• DATA SECTION

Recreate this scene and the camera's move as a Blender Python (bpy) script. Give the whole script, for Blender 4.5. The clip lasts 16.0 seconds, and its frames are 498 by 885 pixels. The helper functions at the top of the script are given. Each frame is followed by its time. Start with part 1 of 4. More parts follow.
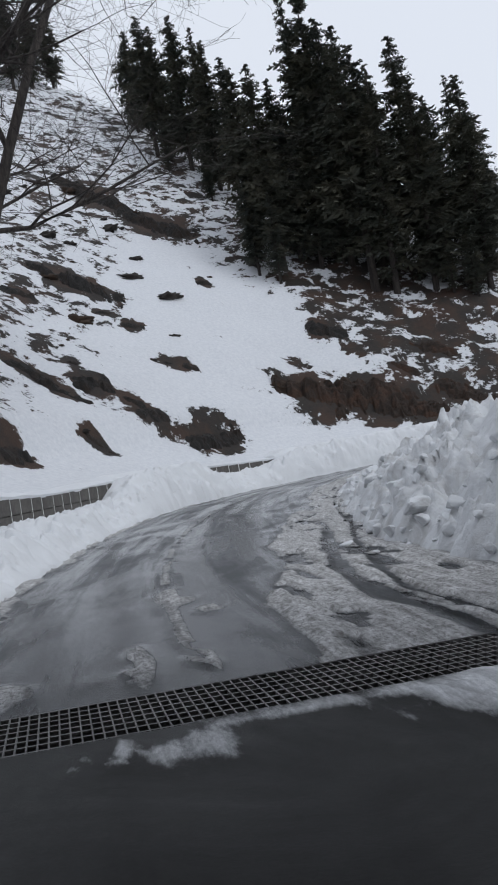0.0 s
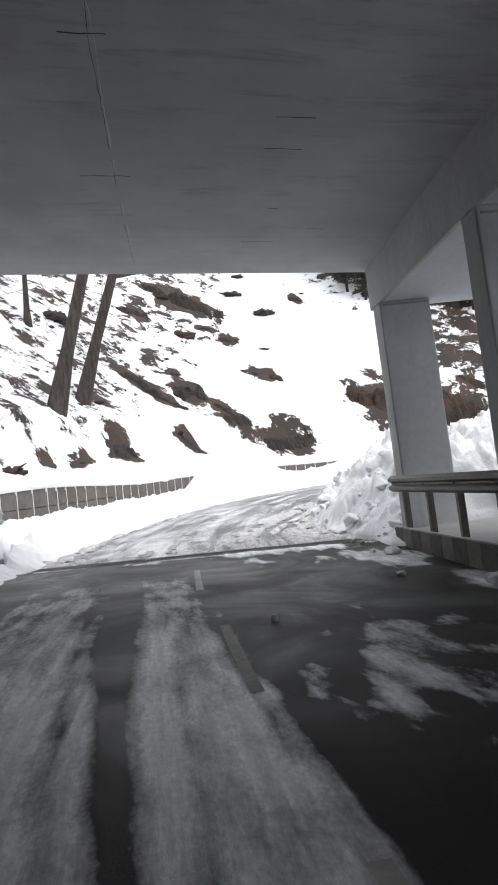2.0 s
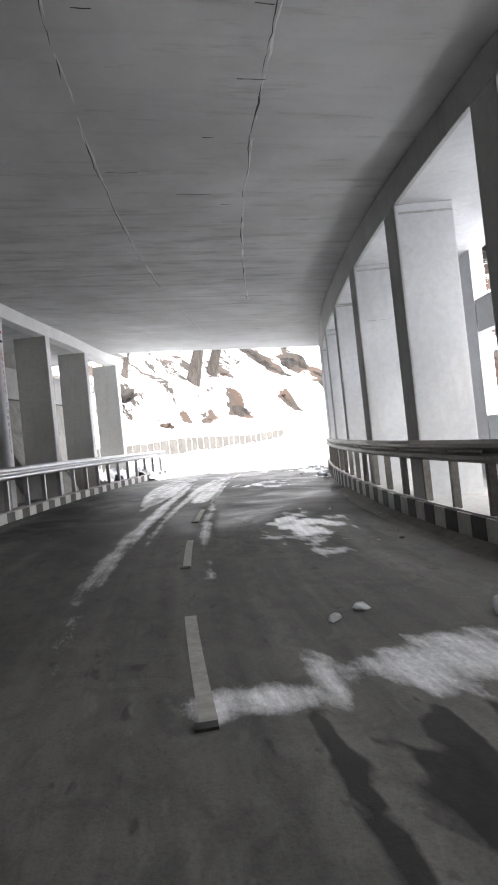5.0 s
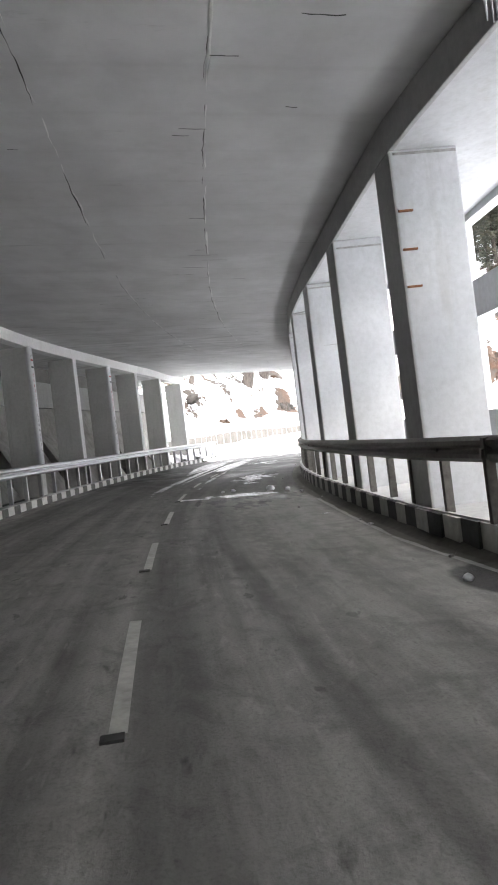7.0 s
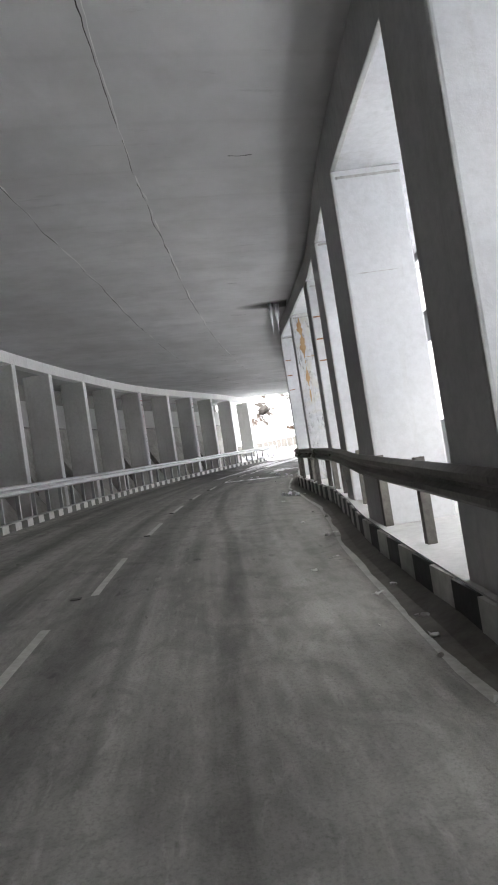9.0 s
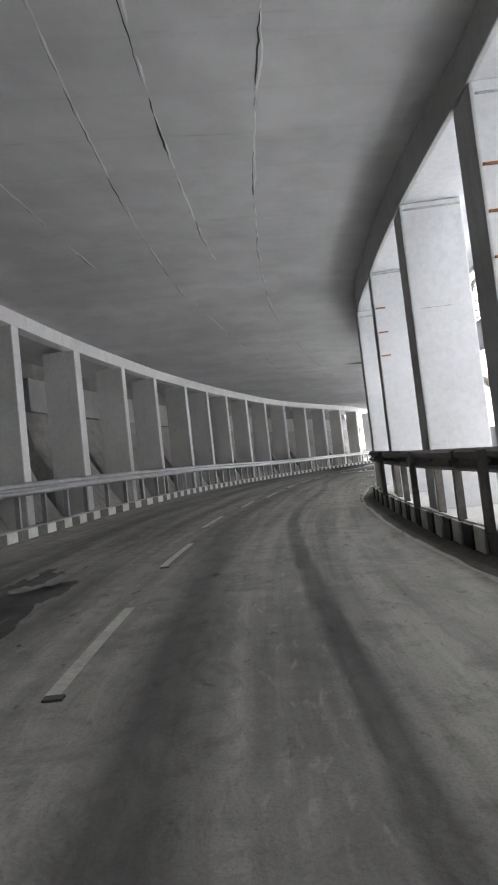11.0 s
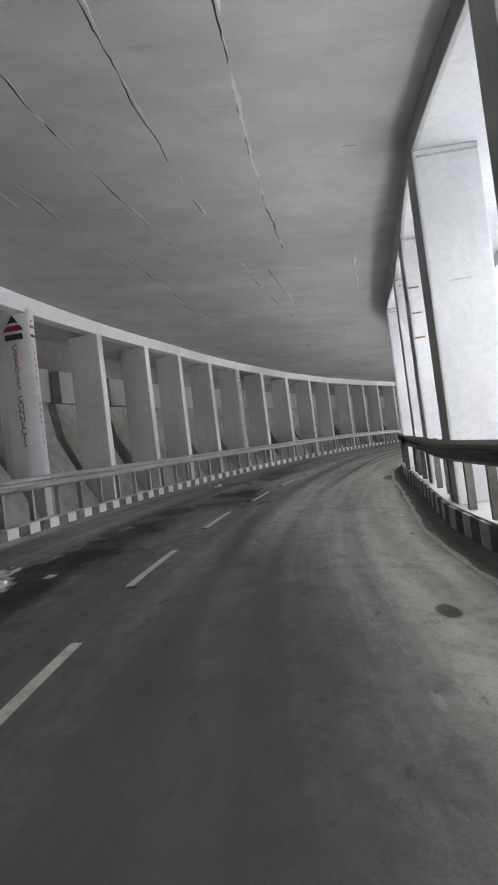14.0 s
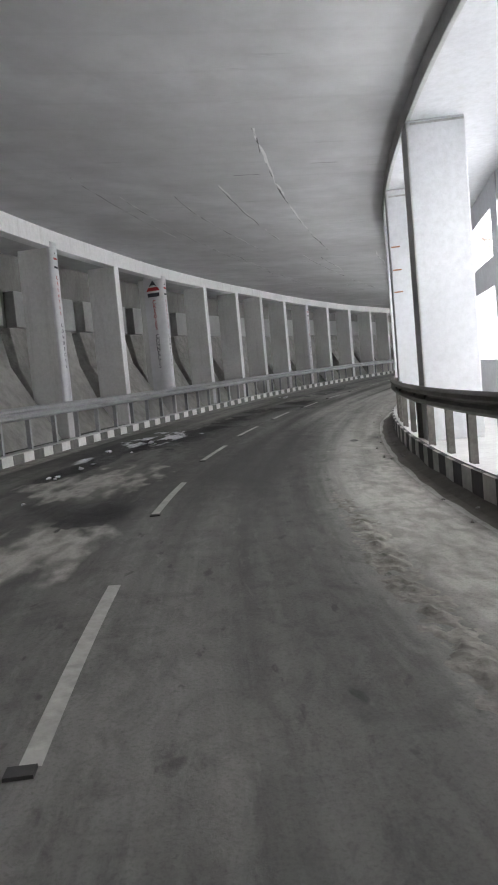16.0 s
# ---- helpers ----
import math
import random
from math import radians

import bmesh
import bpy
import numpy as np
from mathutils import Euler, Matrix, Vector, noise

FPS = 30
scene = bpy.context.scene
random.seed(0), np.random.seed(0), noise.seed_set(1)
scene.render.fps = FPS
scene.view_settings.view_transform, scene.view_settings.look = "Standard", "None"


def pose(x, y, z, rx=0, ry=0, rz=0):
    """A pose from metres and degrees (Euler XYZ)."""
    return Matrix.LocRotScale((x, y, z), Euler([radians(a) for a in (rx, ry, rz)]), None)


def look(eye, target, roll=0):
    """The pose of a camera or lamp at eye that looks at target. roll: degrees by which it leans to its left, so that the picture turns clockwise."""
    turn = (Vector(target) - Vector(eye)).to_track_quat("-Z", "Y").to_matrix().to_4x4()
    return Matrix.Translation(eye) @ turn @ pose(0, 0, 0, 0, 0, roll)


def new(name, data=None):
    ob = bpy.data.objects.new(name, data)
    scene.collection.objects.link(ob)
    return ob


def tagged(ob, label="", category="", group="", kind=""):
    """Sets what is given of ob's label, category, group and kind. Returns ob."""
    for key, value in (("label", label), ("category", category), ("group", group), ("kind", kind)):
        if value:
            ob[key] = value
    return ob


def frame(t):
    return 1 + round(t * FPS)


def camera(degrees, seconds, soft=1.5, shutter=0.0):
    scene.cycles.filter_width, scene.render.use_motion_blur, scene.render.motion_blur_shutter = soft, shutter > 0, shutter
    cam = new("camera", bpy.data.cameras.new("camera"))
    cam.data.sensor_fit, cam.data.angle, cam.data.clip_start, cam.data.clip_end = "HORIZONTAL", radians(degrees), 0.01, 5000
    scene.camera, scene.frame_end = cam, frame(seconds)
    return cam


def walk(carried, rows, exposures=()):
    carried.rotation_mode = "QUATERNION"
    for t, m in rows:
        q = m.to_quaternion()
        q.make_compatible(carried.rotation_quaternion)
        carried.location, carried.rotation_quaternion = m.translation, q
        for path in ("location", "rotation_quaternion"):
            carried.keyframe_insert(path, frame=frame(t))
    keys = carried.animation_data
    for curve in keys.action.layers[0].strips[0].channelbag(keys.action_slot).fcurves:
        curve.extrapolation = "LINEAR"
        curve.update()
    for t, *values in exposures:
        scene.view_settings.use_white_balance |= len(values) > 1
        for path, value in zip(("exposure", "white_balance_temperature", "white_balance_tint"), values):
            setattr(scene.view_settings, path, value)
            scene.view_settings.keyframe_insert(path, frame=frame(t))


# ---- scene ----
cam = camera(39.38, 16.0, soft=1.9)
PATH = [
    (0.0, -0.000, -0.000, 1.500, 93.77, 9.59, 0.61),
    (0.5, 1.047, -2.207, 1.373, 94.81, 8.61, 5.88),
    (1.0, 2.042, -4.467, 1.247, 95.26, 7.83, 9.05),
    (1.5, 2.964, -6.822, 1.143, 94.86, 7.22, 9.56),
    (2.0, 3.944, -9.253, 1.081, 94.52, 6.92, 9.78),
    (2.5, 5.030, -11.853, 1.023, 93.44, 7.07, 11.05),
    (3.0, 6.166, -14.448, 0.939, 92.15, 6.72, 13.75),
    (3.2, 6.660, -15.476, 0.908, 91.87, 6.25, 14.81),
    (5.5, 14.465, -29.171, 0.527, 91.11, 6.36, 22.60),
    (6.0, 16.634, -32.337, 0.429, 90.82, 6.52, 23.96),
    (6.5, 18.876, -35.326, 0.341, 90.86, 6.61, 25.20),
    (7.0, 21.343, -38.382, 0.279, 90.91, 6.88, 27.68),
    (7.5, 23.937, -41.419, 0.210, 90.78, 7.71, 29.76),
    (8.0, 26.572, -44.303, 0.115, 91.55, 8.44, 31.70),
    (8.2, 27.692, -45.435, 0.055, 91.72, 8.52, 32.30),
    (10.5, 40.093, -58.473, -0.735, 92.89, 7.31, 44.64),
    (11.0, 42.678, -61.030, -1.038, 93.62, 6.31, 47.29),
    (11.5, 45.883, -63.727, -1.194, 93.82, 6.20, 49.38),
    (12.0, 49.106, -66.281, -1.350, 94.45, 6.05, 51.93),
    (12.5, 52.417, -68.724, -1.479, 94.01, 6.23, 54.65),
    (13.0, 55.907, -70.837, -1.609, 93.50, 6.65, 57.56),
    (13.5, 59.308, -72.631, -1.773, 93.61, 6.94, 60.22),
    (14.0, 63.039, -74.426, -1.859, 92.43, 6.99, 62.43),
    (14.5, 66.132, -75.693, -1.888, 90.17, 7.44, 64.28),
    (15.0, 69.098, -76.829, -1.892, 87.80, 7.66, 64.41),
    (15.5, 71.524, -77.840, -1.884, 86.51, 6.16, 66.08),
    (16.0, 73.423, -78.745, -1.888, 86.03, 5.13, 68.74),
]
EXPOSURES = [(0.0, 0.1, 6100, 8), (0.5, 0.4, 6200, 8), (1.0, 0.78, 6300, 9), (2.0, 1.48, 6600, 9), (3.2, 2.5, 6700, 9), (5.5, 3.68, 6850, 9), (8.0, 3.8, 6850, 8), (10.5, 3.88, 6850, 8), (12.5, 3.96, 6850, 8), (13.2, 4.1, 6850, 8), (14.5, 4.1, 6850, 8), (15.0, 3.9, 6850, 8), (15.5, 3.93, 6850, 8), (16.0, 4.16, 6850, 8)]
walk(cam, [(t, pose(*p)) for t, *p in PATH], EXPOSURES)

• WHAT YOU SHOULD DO
Retype the listing exactly. Pictures do not belong in the copy.

• RESULT
Recreate this scene and the camera's move as a Blender Python (bpy) script. Give the whole script, for Blender 4.5. The clip lasts 16.0 seconds, and its frames are 498 by 885 pixels. The helper functions at the top of the script are given. Each frame is followed by its time. Start with part 1 of 4. More parts follow.
0.0 s
2.0 s
5.0 s
7.0 s
9.0 s
11.0 s
14.0 s
16.0 s
# ---- helpers ----
import math
import random
from math import radians

import bmesh
import bpy
import numpy as np
from mathutils import Euler, Matrix, Vector, noise

FPS = 30
scene = bpy.context.scene
random.seed(0), np.random.seed(0), noise.seed_set(1)
scene.render.fps = FPS
scene.view_settings.view_transform, scene.view_settings.look = "Standard", "None"


def pose(x, y, z, rx=0, ry=0, rz=0):
    """A pose from metres and degrees (Euler XYZ)."""
    return Matrix.LocRotScale((x, y, z), Euler([radians(a) for a in (rx, ry, rz)]), None)


def look(eye, target, roll=0):
    """The pose of a camera or lamp at eye that looks at target. roll: degrees by which it leans to its left, so that the picture turns clockwise."""
    turn = (Vector(target) - Vector(eye)).to_track_quat("-Z", "Y").to_matrix().to_4x4()
    return Matrix.Translation(eye) @ turn @ pose(0, 0, 0, 0, 0, roll)


def new(name, data=None):
    ob = bpy.data.objects.new(name, data)
    scene.collection.objects.link(ob)
    return ob


def tagged(ob, label="", category="", group="", kind=""):
    """Sets what is given of ob's label, category, group and kind. Returns ob."""
    for key, value in (("label", label), ("category", category), ("group", group), ("kind", kind)):
        if value:
            ob[key] = value
    return ob


def frame(t):
    return 1 + round(t * FPS)


def camera(degrees, seconds, soft=1.5, shutter=0.0):
    scene.cycles.filter_width, scene.render.use_motion_blur, scene.render.motion_blur_shutter = soft, shutter > 0, shutter
    cam = new("camera", bpy.data.cameras.new("camera"))
    cam.data.sensor_fit, cam.data.angle, cam.data.clip_start, cam.data.clip_end = "HORIZONTAL", radians(degrees), 0.01, 5000
    scene.camera, scene.frame_end = cam, frame(seconds)
    return cam


def walk(carried, rows, exposures=()):
    carried.rotation_mode = "QUATERNION"
    for t, m in rows:
        q = m.to_quaternion()
        q.make_compatible(carried.rotation_quaternion)
        carried.location, carried.rotation_quaternion = m.translation, q
        for path in ("location", "rotation_quaternion"):
            carried.keyframe_insert(path, frame=frame(t))
    keys = carried.animation_data
    for curve in keys.action.layers[0].strips[0].channelbag(keys.action_slot).fcurves:
        curve.extrapolation = "LINEAR"
        curve.update()
    for t, *values in exposures:
        scene.view_settings.use_white_balance |= len(values) > 1
        for path, value in zip(("exposure", "white_balance_temperature", "white_balance_tint"), values):
            setattr(scene.view_settings, path, value)
            scene.view_settings.keyframe_insert(path, frame=frame(t))


# ---- scene ----
cam = camera(39.38, 16.0, soft=1.9)
PATH = [
    (0.0, -0.000, -0.000, 1.500, 93.77, 9.59, 0.61),
    (0.5, 1.047, -2.207, 1.373, 94.81, 8.61, 5.88),
    (1.0, 2.042, -4.467, 1.247, 95.26, 7.83, 9.05),
    (1.5, 2.964, -6.822, 1.143, 94.86, 7.22, 9.56),
    (2.0, 3.944, -9.253, 1.081, 94.52, 6.92, 9.78),
    (2.5, 5.030, -11.853, 1.023, 93.44, 7.07, 11.05),
    (3.0, 6.166, -14.448, 0.939, 92.15, 6.72, 13.75),
    (3.2, 6.660, -15.476, 0.908, 91.87, 6.25, 14.81),
    (5.5, 14.465, -29.171, 0.527, 91.11, 6.36, 22.60),
    (6.0, 16.634, -32.337, 0.429, 90.82, 6.52, 23.96),
    (6.5, 18.876, -35.326, 0.341, 90.86, 6.61, 25.20),
    (7.0, 21.343, -38.382, 0.279, 90.91, 6.88, 27.68),
    (7.5, 23.937, -41.419, 0.210, 90.78, 7.71, 29.76),
    (8.0, 26.572, -44.303, 0.115, 91.55, 8.44, 31.70),
    (8.2, 27.692, -45.435, 0.055, 91.72, 8.52, 32.30),
    (10.5, 40.093, -58.473, -0.735, 92.89, 7.31, 44.64),
    (11.0, 42.678, -61.030, -1.038, 93.62, 6.31, 47.29),
    (11.5, 45.883, -63.727, -1.194, 93.82, 6.20, 49.38),
    (12.0, 49.106, -66.281, -1.350, 94.45, 6.05, 51.93),
    (12.5, 52.417, -68.724, -1.479, 94.01, 6.23, 54.65),
    (13.0, 55.907, -70.837, -1.609, 93.50, 6.65, 57.56),
    (13.5, 59.308, -72.631, -1.773, 93.61, 6.94, 60.22),
    (14.0, 63.039, -74.426, -1.859, 92.43, 6.99, 62.43),
    (14.5, 66.132, -75.693, -1.888, 90.17, 7.44, 64.28),
    (15.0, 69.098, -76.829, -1.892, 87.80, 7.66, 64.41),
    (15.5, 71.524, -77.840, -1.884, 86.51, 6.16, 66.08),
    (16.0, 73.423, -78.745, -1.888, 86.03, 5.13, 68.74),
]
EXPOSURES = [(0.0, 0.1, 6100, 8), (0.5, 0.4, 6200, 8), (1.0, 0.78, 6300, 9), (2.0, 1.48, 6600, 9), (3.2, 2.5, 6700, 9), (5.5, 3.68, 6850, 9), (8.0, 3.8, 6850, 8), (10.5, 3.88, 6850, 8), (12.5, 3.96, 6850, 8), (13.2, 4.1, 6850, 8), (14.5, 4.1, 6850, 8), (15.0, 3.9, 6850, 8), (15.5, 3.93, 6850, 8), (16.0, 4.16, 6850, 8)]
walk(cam, [(t, pose(*p)) for t, *p in PATH], EXPOSURES)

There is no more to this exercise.